WASHINGTON (AP) — More than 1.3 million Americans applied for unemployment benefits last week, a historically high pace that shows that many employers are still laying people off in the face of a resurgent coronavirus.
The persistently elevated level of layoffs are occurring as a spike in virus cases has forced six states to reverse their move to reopen businesses. Those six — Arizona, California, Colorado, Florida, Michigan and Texas — make up one-third of the U.S. economy. Fifteen other states have suspended their re-openings. Collectively, the pullback has stalled a tentative recovery in the job market and is likely triggering additional layoffs.
Today’s report from the Labor Department showed that the number of applications for unemployment aid fell from 1.4 million in the previous week. The figure has now topped 1 million for 16 straight weeks. Before the pandemic, the record high for weekly unemployment applications was fewer than 700,000.
The total number of people who are receiving jobless benefits dropped 700,000 to 18 million. That suggests that some companies are continuing to rehire workers.
An additional 1 million people sought benefits last week under a separate program for self-employed and gig workers that has made them eligible for aid for the first time. These figures aren’t adjusted for seasonal variations, so the government doesn’t include them in the official count.
Americans are seeking unemployment aid against the backdrop of a disturbing surge in confirmed viral cases, with increases reported in 38 states. Case counts have especially accelerated in four states that now account for more than half of reported new U.S. cases: Arizona, California, Florida and Texas.
The intensifying outbreaks and more stringent government restrictions have slowed economic activity in much of the country and may be weighing on hiring. The government’s jobs report for June showed a solid gain of 4.8 million jobs and an unemployment rate that fell to 11.1% from 13.3%.
Yet even so, the economy has regained only about one-third of the jobs that vanished in March and April. And the June jobs report reflected surveys of Americans that were conducted in the middle of that month — before the pandemic flared up again.
More recent data are worrisome. Spending on credit and debit cards issued by Bank of America fell in the week that ended June 27 compared with the previous week. Auto and existing-home sales have slowed.
Restaurant visits have also leveled off nationally, including in states that haven’t begun to close down again, according to data from OpenTable, the reservations website.
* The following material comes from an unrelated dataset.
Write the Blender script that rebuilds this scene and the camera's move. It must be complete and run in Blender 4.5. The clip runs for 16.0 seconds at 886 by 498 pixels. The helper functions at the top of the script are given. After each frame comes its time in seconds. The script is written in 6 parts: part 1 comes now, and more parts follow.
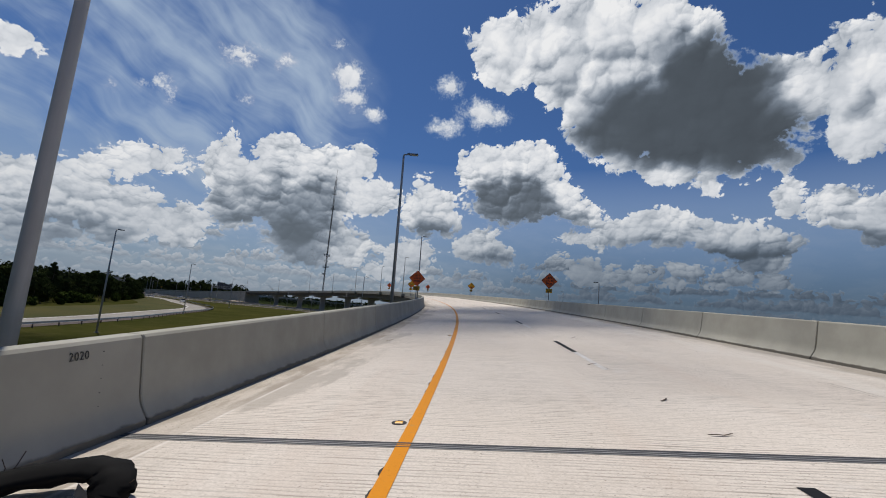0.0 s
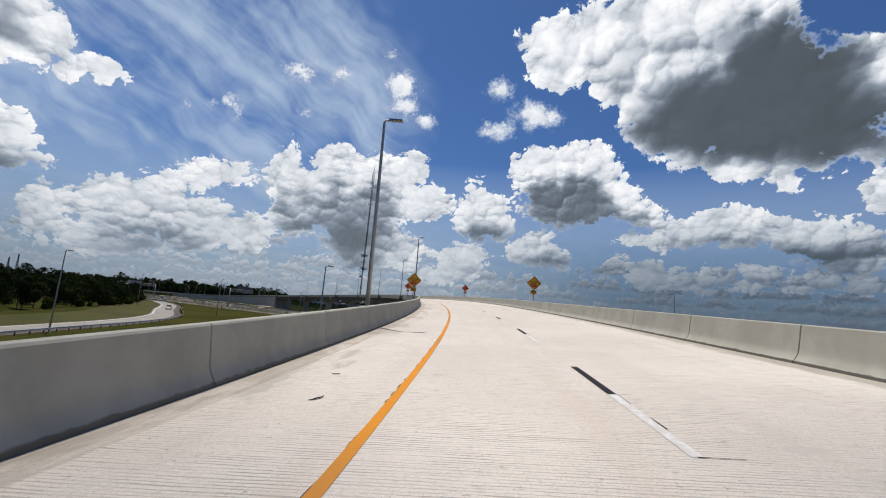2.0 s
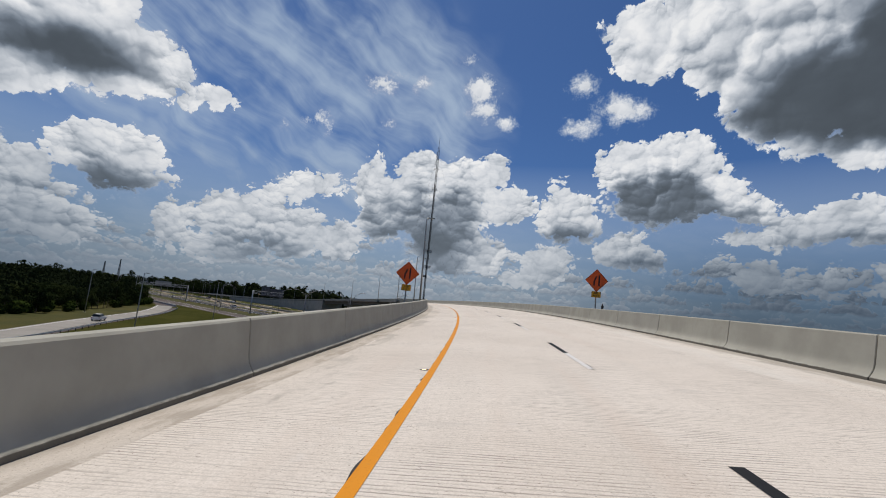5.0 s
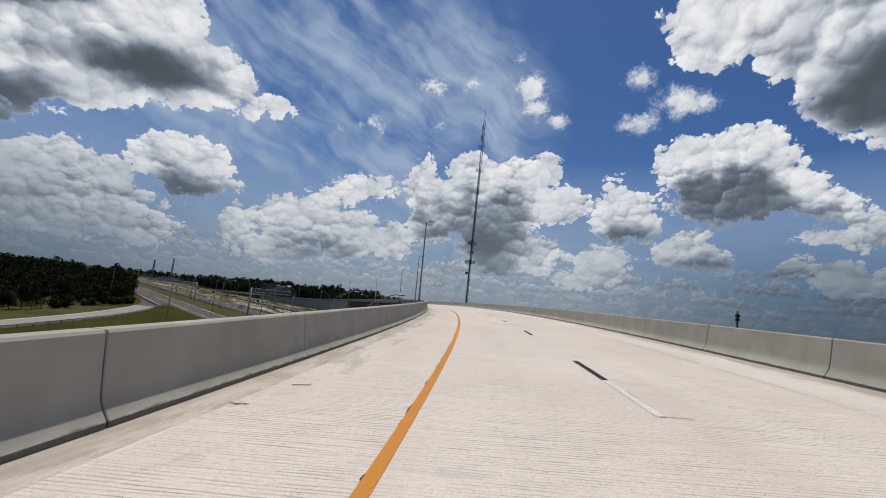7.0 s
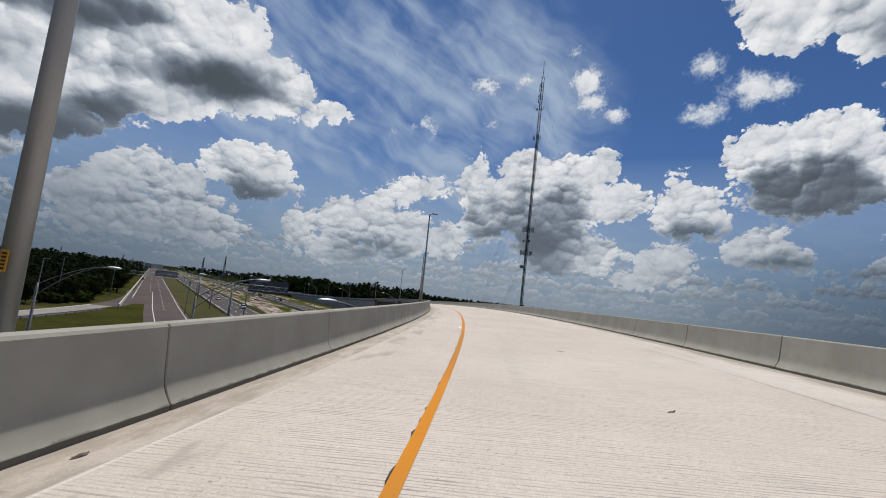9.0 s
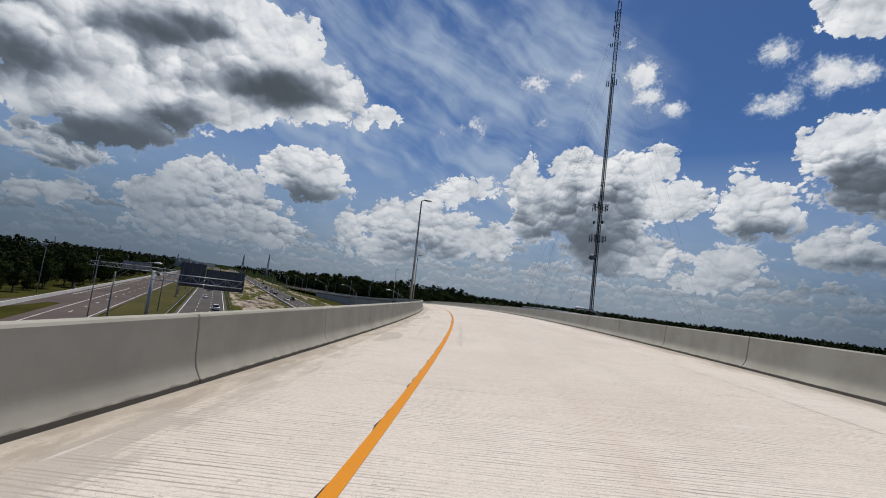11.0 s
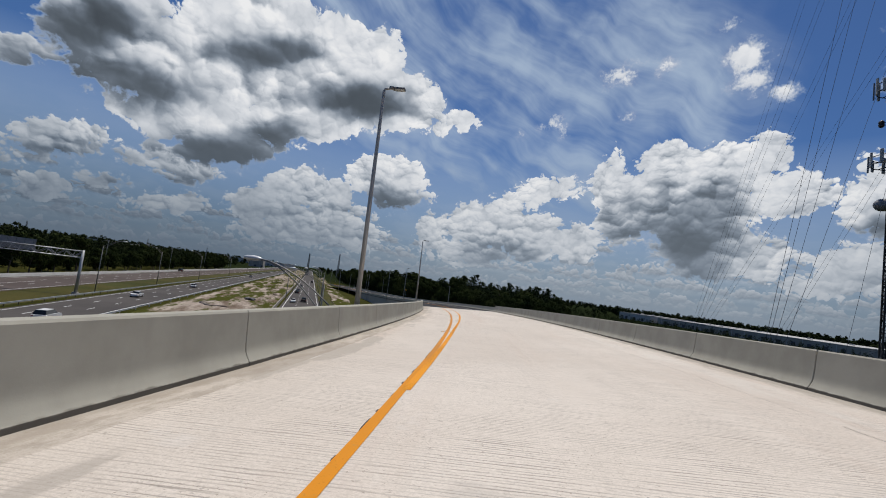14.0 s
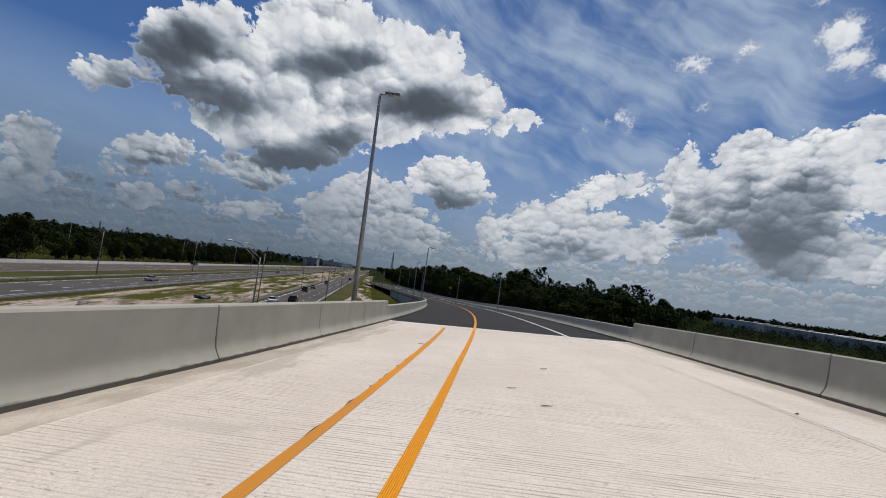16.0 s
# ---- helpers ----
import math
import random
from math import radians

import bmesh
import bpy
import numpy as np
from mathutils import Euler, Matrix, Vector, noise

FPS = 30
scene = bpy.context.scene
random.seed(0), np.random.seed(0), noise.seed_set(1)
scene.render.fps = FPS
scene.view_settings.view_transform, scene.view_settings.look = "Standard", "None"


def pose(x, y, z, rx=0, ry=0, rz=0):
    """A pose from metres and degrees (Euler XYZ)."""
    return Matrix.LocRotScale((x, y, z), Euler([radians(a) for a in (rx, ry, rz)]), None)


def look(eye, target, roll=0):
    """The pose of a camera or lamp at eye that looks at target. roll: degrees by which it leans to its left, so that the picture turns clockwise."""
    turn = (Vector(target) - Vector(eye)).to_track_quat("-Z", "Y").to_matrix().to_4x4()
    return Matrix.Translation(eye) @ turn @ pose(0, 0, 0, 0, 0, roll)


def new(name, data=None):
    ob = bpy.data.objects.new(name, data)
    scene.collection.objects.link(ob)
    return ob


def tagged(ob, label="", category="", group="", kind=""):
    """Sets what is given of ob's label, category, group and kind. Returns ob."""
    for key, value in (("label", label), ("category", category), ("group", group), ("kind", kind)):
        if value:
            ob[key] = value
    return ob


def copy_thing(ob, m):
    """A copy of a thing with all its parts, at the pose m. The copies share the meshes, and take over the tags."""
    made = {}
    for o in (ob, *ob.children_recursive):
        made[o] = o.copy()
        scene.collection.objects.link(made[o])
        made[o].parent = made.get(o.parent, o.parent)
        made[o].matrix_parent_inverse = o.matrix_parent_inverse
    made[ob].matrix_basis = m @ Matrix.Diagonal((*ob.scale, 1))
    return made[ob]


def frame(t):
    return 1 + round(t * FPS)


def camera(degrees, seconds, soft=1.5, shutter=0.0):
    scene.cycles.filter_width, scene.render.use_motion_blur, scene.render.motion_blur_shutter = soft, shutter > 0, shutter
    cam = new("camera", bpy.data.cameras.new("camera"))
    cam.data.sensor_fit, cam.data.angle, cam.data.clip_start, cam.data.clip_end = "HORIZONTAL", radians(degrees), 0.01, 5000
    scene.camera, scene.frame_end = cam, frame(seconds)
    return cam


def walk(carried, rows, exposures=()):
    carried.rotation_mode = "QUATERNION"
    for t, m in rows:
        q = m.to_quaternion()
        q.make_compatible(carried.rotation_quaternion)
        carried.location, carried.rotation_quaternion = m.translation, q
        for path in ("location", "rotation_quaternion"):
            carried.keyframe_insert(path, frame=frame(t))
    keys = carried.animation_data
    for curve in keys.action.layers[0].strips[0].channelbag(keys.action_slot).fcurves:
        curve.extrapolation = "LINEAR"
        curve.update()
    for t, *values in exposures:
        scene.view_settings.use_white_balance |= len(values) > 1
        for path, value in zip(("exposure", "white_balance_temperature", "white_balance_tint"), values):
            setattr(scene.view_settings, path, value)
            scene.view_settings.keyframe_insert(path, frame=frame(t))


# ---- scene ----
cam = camera(90.2, 16.0, soft=1.0)
PATH = (
    (0, pose(0.74, -0.08, 1.73, 98.20, -4.96, -0.62)),
    (0.5, pose(2.07, 13.51, 2.40, 98.20, -4.95, 1.10)),
    (1, pose(2.99, 27.07, 3.04, 98.23, -4.97, 2.86)),
    (1.5, pose(3.48, 40.59, 3.65, 98.21, -5.03, 4.58)),
    (2, pose(3.53, 54.04, 4.25, 98.15, -5.15, 6.32)),
    (2.5, pose(3.08, 67.45, 4.82, 98.09, -5.24, 8.10)),
    (3, pose(2.20, 80.76, 5.39, 98.09, -5.28, 9.96)),
    (3.5, pose(0.89, 93.97, 5.96, 98.03, -5.34, 11.86)),
    (4, pose(-0.87, 107.04, 6.51, 97.92, -5.41, 13.60)),
    (4.5, pose(-2.85, 120.07, 7.07, 97.78, -5.53, 15.31)),
    (5, pose(-5.21, 133.04, 7.59, 97.63, -5.66, 17.02)),
    (5.5, pose(-7.95, 145.93, 8.06, 97.48, -5.79, 18.72)),
    (6, pose(-11.11, 158.75, 8.48, 97.33, -5.93, 20.42)),
    (6.5, pose(-14.63, 171.46, 8.86, 97.18, -6.07, 22.09)),
    (7, pose(-18.44, 184.09, 9.18, 97.04, -6.28, 23.59)),
    (7.5, pose(-22.69, 196.60, 9.45, 96.81, -6.37, 25.72)),
    (8, pose(-27.33, 208.96, 9.68, 96.64, -6.45, 27.33)),
    (8.5, pose(-32.31, 221.23, 9.87, 96.48, -6.56, 28.99)),
    (9, pose(-37.66, 233.47, 10.02, 96.24, -6.71, 30.48)),
    (9.5, pose(-43.26, 245.69, 10.13, 96.07, -6.86, 32.05)),
    (10, pose(-49.29, 257.82, 10.21, 95.91, -7.00, 33.63)),
    (10.5, pose(-55.73, 269.85, 10.23, 95.75, -7.14, 35.21)),
    (11, pose(-62.62, 281.74, 10.22, 95.59, -7.28, 36.80)),
    (11.5, pose(-69.89, 293.51, 10.16, 95.43, -7.42, 38.41)),
    (12, pose(-77.63, 305.11, 10.04, 95.23, -7.51, 40.14)),
    (12.5, pose(-85.75, 316.51, 9.87, 94.98, -7.54, 41.96)),
    (13, pose(-94.24, 327.69, 9.66, 94.86, -7.56, 43.78)),
    (13.5, pose(-103.10, 338.61, 9.39, 94.75, -7.55, 45.50)),
    (14, pose(-112.22, 349.34, 9.09, 94.58, -7.57, 47.23)),
    (14.5, pose(-121.66, 359.88, 8.75, 94.47, -7.50, 48.79)),
    (15, pose(-131.42, 370.16, 8.37, 94.31, -7.44, 50.50)),
    (15.5, pose(-141.49, 380.20, 7.95, 93.99, -7.59, 52.89)),
    (16, pose(-151.89, 389.95, 7.49, 93.64, -7.79, 55.12)),
)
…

“This suggests that renewed fears about the virus, rather than government restrictions, are driving the pullback in activity,” said Andrew Hunter, senior U.S. economist at Capital Economics, a forecasting firm.
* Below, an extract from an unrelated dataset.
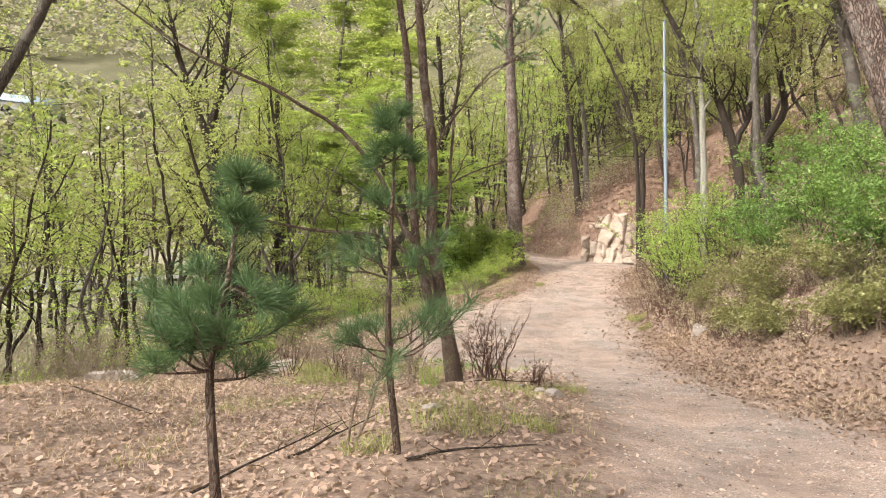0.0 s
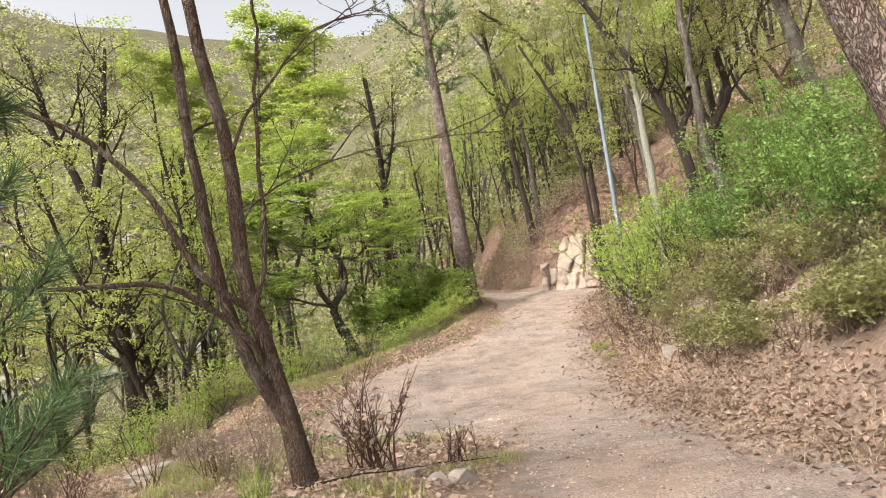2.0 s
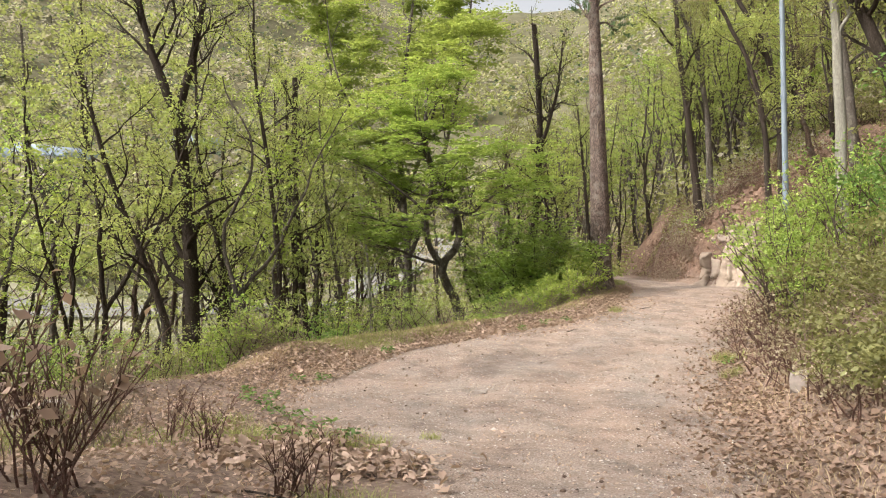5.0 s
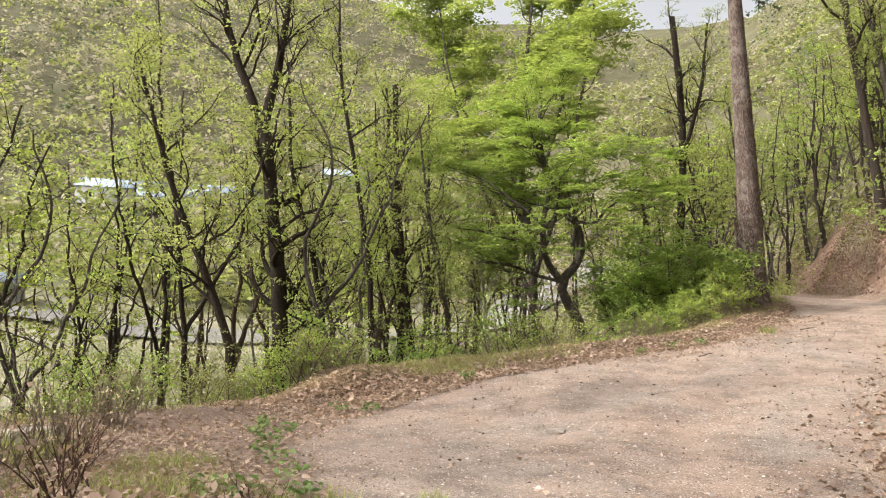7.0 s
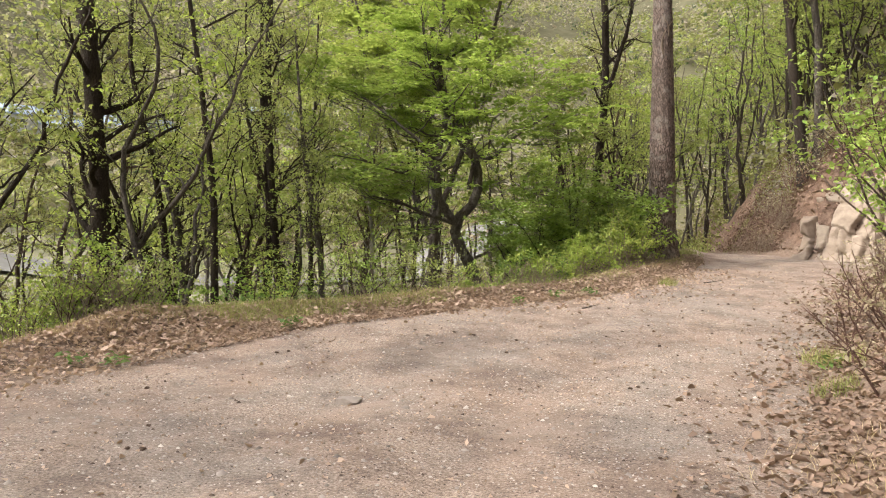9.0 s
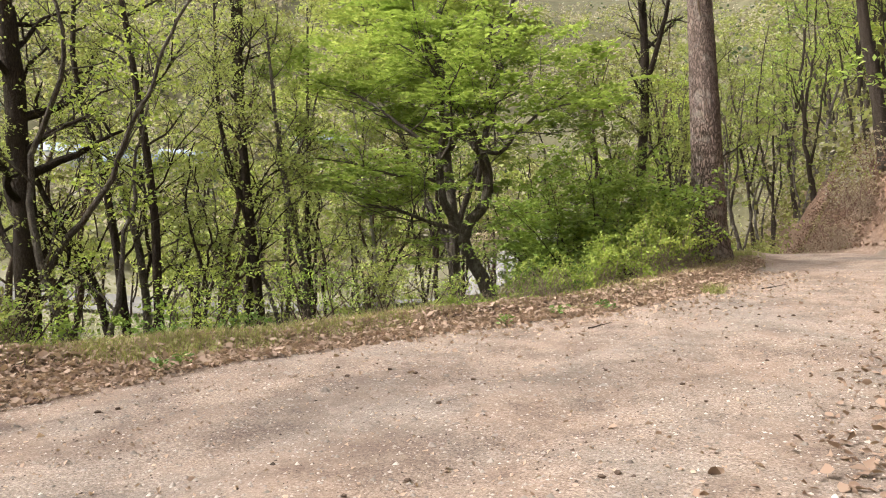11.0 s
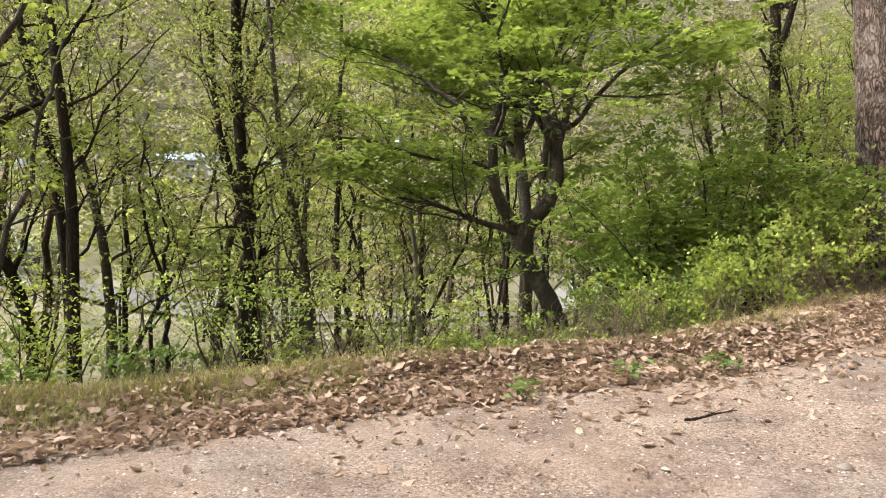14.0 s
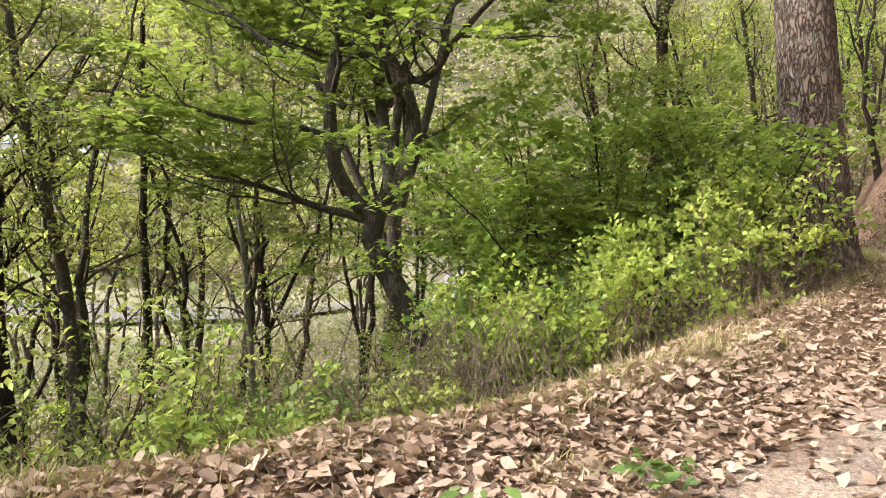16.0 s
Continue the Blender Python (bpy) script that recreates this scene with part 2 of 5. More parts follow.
def ledge_x(y):
    """Where the level ground ends and the wooded slope falls away."""
    return np.interp(y, [-40, 2, 8, 12, 14, 16, 18, 20, 22, 23, 24, 25, 26, 27, 28, 30, 32, 34, 38, 50, 90], [-14, -10, -9, -7.6, -6.0, -4.2, -3.3, -2.9, -2.6, -2.0, -1.1, -0.3, 0.7, 1.7, 2.3, 2.9, 3.5, 3.8, 3.6, 2.0, -4])


def toe_x(y):
    """Foot of the bank that climbs beside the track."""
    return np.interp(y, [-40, 0, 8, 12, 16, 20, 22, 27, 31, 34.0, 35.2, 36, 37, 40, 46, 90], [6.5, 5.2, 5.1, 5.2, 5.4, 5.7, 6.1, 7.1, 8.2, 9.6, 9.2, 7.5, 6.4, 5.7, 5.3, 1.0])


def track_left(y):
    """Edge between the gravel and the leafy verge."""
    return np.interp(y, [-40, 0, 5.3, 7, 9, 11.7, 13.2, 14.5, 16, 18, 20, 22, 23.5, 25, 26.5, 28, 30, 33, 40, 90], [0.0, 0.6, 1.3, 1.7, 2.0, 2.4, 2.2, 0.8, -0.6, -1.4, -1.3, -0.9, 0.0, 1.2, 2.5, 3.2, 3.7, 4.2, 4.0, -2])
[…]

Data from Kronos, which produces work-scheduling software for small businesses, reinforces evidence that the recovery of the job market is faltering.
In the week that ended July 4, layoffs among Kronos’ clients actually rose and hirings declined. Companies are now laying off an average of nearly three workers for every new hire, the company’s data shows.
And in the retail industry, the number of shifts worked changed little last week after steady increases in previous weeks. David Gilbertson, a vice president at Kronos, said this suggests that consumer demand in many cases hasn’t picked up enough to justify more employees.
“Everything that’s going to be open is open,” Gilbertson said. “Now, we just need more people to come in and start spending money before things can pick up again.”